To her credit, Rice is committed to her own character’s insolence, much in the way she was while playing the exact same person in Mare of Easttown. Though Bailey is nothing more than a cliché plucked from the outlines of another series, Hannah is a bracingly human mixture of real emotion and flaws. Garner taps into Hannah’s aching maternal instinct, jumping between soft and spiky in the blink of an eye when her family is concerned. She’s so skilled at holding the camera’s gaze, and so effortlessly naturalistic in her demeanor, that I spent so much time wondering why, after Alias, she isn’t revered as one of television’s great players.
Garner—and her buoyant, buyable chemistry with Aisha Tyler in every scene they share—is The Last Thing He Told Me’s selling point. This is firmly and unapologetically a mystery for moms who like to relax with a glass or two of cabernet at the end of the day. Garner is fantastic, and the mystery is twisty enough to come back week after week, but there’s a noticeable lack of creative oomph to elevate the material beyond its anchor actors. The show leans heavily on its gorgeous seaside Sausalito setting instead of bothering to craft a distinct style. Filming on-location leaves something to be desired in this case, and it’s hard to get much sense of any character’s interior life through the conventional direction and slapdash set design.
Of course, there is a lot to be said for competence in this arena.

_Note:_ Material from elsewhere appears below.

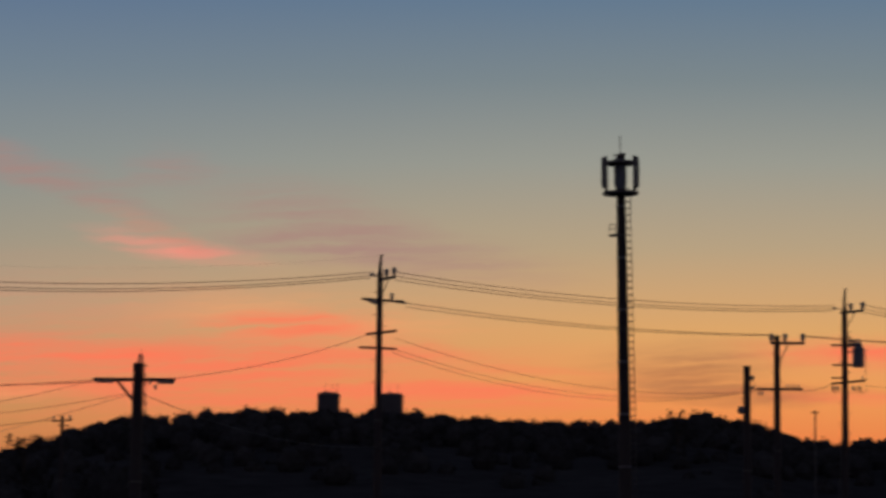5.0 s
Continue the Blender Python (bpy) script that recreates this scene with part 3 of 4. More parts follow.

The Last Thing He Told Me might not always understand how to keep its own momentum going—in fact, it often has long stretches of extremely middling excursions. But a decent mystery that continues to unfold through the final episode seems to be a tall order these days. The Last Thing He Told Me doesn’t overstay its welcome like similar offerings, boasting only seven episodes, most of which are under 40 minutes. It gets the job done, and it does it effectively. But is good enough actually good enough anymore?
We’re getting at least two Big Little Lies-adjacent thriller series a year, and the hours will eventually add up. Like Ebert said, you can’t see them all. Wait for a really good one to come around.